Googleが2018年に公表したBERTは、文章を処理するニューラルネットワークにおいて、前後の文章から文脈を判断して適切な単語を予測するような精緻な言語処理を可能にする。GoogleはBERTモデルを利用できる20カ国以上で検索結果のスニペット (ページの要約)にBERTを使い始めたが、それを検索結果のランキング表示の仕組みにも拡大する。

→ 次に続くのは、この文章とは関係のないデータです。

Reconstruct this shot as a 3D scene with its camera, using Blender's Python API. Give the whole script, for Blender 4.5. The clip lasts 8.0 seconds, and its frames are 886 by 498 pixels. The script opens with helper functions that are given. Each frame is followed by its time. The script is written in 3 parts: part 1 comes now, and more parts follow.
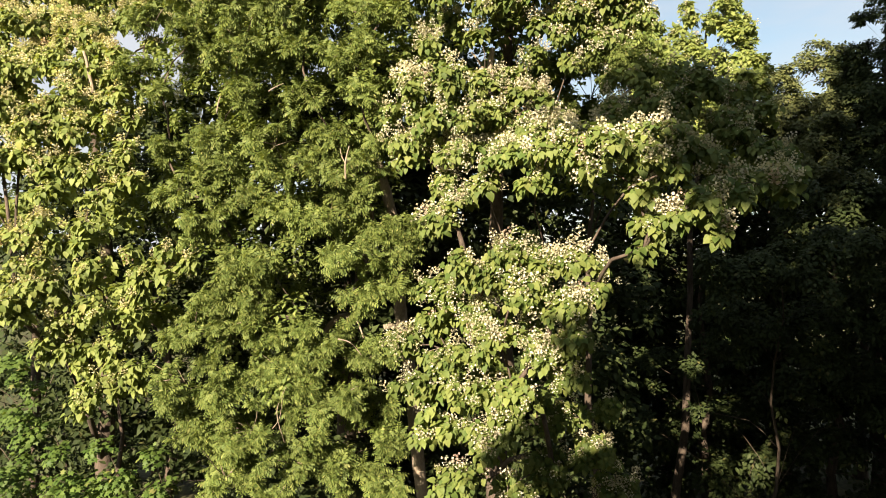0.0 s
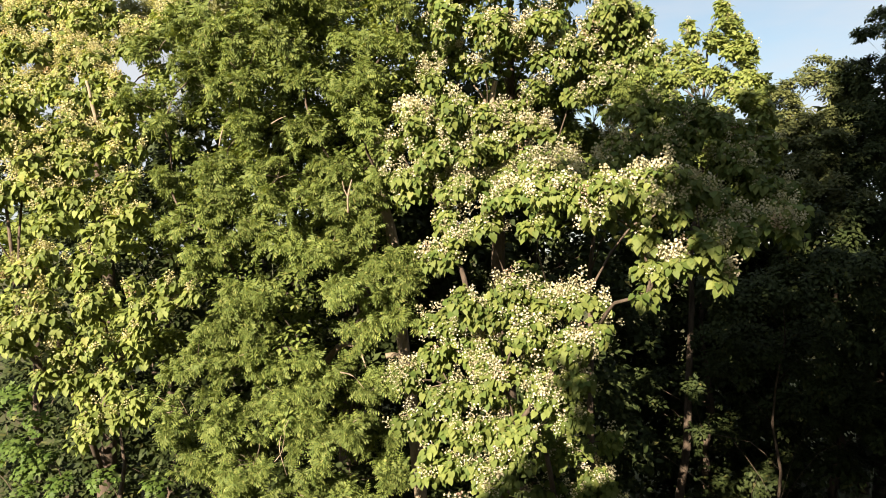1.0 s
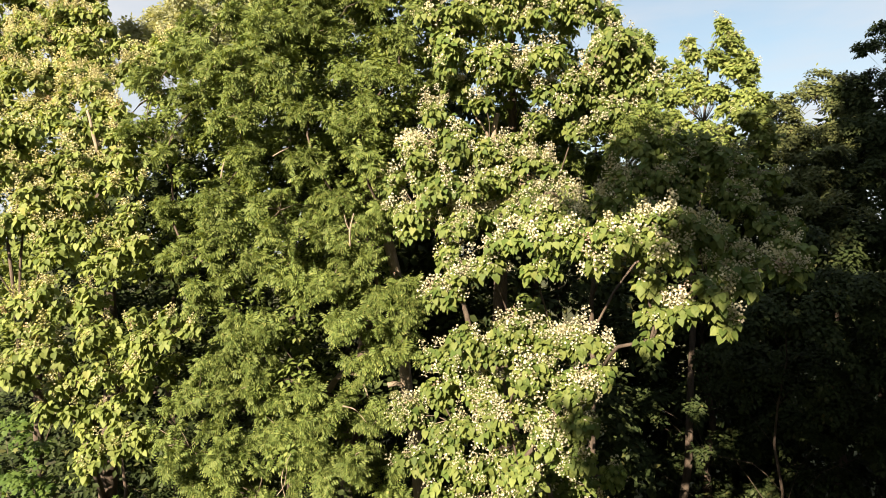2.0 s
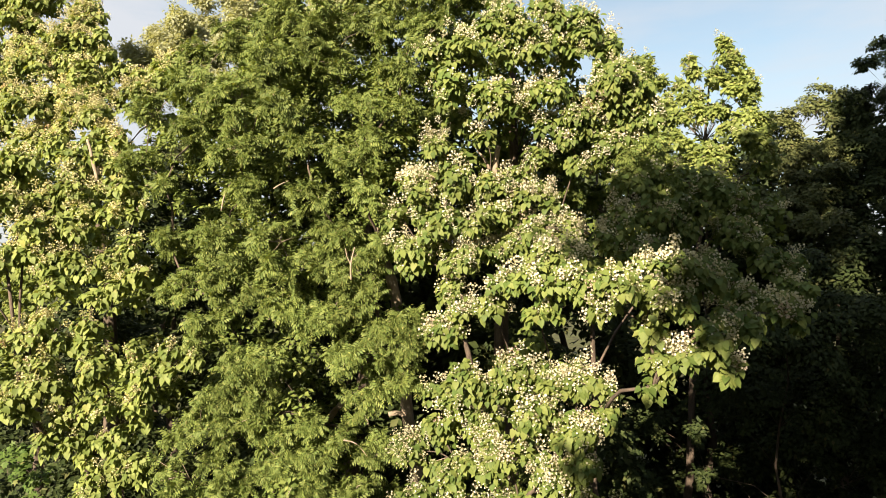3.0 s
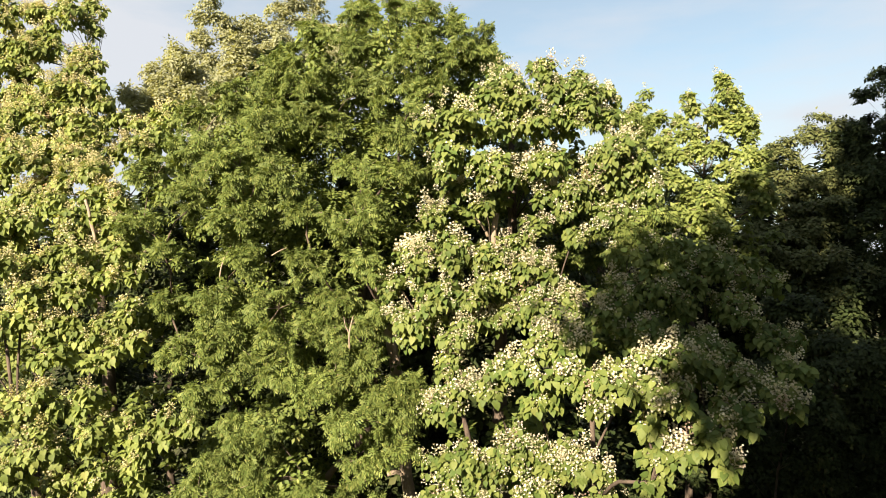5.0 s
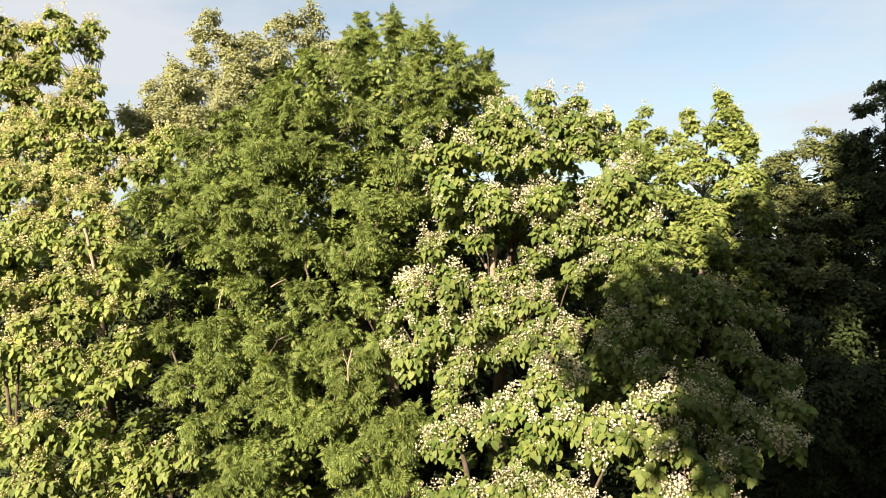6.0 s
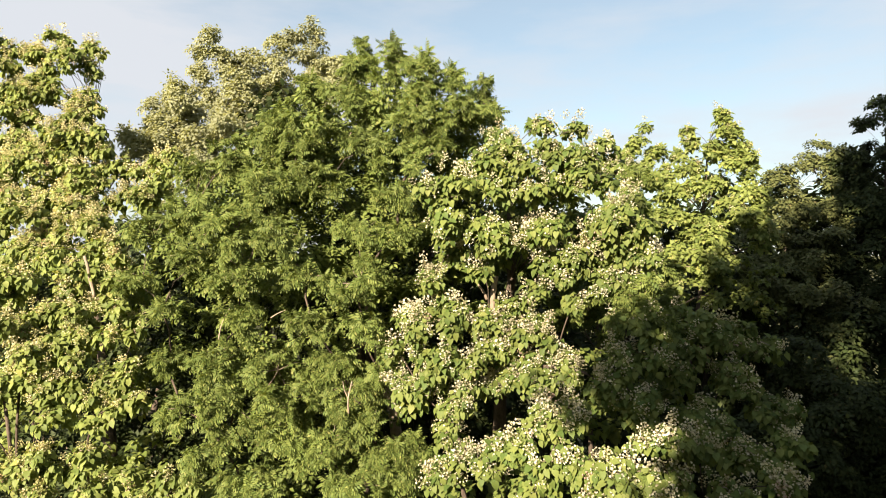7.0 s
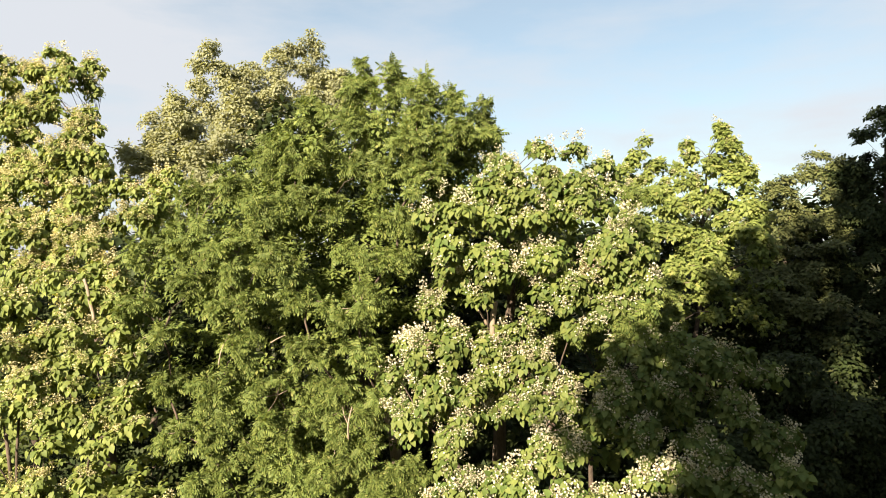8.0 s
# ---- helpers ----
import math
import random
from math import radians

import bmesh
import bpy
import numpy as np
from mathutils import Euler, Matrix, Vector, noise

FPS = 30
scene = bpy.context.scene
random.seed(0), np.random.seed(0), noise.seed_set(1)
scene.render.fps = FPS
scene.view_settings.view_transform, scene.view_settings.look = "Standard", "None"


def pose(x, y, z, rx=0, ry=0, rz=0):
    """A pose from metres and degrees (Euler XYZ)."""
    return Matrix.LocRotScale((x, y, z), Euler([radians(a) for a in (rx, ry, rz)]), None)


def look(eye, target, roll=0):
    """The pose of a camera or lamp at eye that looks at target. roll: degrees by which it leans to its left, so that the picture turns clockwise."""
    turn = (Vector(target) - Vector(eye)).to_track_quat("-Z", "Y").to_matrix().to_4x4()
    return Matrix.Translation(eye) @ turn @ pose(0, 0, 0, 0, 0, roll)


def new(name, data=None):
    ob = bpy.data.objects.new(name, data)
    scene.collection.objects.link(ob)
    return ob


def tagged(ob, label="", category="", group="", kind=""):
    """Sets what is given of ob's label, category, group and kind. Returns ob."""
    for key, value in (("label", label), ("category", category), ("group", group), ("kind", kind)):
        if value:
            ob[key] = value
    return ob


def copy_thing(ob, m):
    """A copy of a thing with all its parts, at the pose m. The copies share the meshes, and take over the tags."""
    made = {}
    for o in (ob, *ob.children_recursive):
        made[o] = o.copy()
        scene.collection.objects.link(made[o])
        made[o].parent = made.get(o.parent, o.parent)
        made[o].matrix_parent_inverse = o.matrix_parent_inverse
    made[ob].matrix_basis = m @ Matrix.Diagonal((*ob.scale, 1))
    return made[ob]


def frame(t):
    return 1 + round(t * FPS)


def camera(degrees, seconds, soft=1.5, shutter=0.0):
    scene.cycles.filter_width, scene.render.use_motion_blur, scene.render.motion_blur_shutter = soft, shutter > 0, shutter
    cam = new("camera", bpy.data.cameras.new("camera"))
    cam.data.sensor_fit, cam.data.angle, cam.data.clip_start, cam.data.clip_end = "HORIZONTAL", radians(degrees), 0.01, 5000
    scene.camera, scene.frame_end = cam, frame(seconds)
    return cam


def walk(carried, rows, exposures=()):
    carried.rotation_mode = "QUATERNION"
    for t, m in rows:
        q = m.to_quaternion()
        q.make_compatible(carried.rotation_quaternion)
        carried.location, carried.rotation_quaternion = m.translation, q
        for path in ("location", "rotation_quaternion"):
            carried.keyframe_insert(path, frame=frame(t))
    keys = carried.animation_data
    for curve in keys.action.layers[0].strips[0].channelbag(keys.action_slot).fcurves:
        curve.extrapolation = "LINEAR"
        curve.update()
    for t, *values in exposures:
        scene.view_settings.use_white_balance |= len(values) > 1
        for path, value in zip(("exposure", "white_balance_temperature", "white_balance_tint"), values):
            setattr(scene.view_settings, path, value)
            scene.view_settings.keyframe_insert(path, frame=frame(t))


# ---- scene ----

例えば、「parking on a hill with no curb」(縁石のない坂道に駐車)という検索。坂道の駐車は自動車運転免許の試験でよく出される問題の1つだが、検索語を複数の単語として捉える従来の検索アルゴリズムは、curb (縁石)の前の「no」の存在を重視せず、「縁石のあり/なし」以上によく出題される「上り坂と下り坂の駐車方法の違い」のページを上位に表示する。BERTが採用されたGoogle検索は「no curb」(縁石のない)の意味を汲み取って、縁石のあり/なしにおける駐車方法の違いを説明するページを上位で紹介する。
もう1つ例を紹介すると、「2019 brazil traveler to usa need a visa」という検索。2019年に米国を旅行するブラジル人のビザに関する検索だが、従来のGoogle検索では「to」の意味が反映されず、米国市民がブラジルを旅行する際のビザ情報ページが上位に表示される。BERT採用後は「to」による前後の関係を理解し、米国大使館がブラジル人旅行者向けに提供しているビザ情報ページが検索トップになる。
人々が入力する検索語は様々で、今でもGoogle検索に入力される検索のおよそ15%はそれまでに存在しなかった検索だ。そうした初めての検索クエリでも、Google検索が文脈を理解すれば、キーワードのみからよりも適切な結果を表示できるようになる。「我々が取り組んでいる検索クエリを理解する方法の意義深い向上は、過去5年で最も大きな進歩であり、検索の歴史における最大の飛躍の1つに数えられます」とGoogleフェローのPandu Nayak氏は述べている。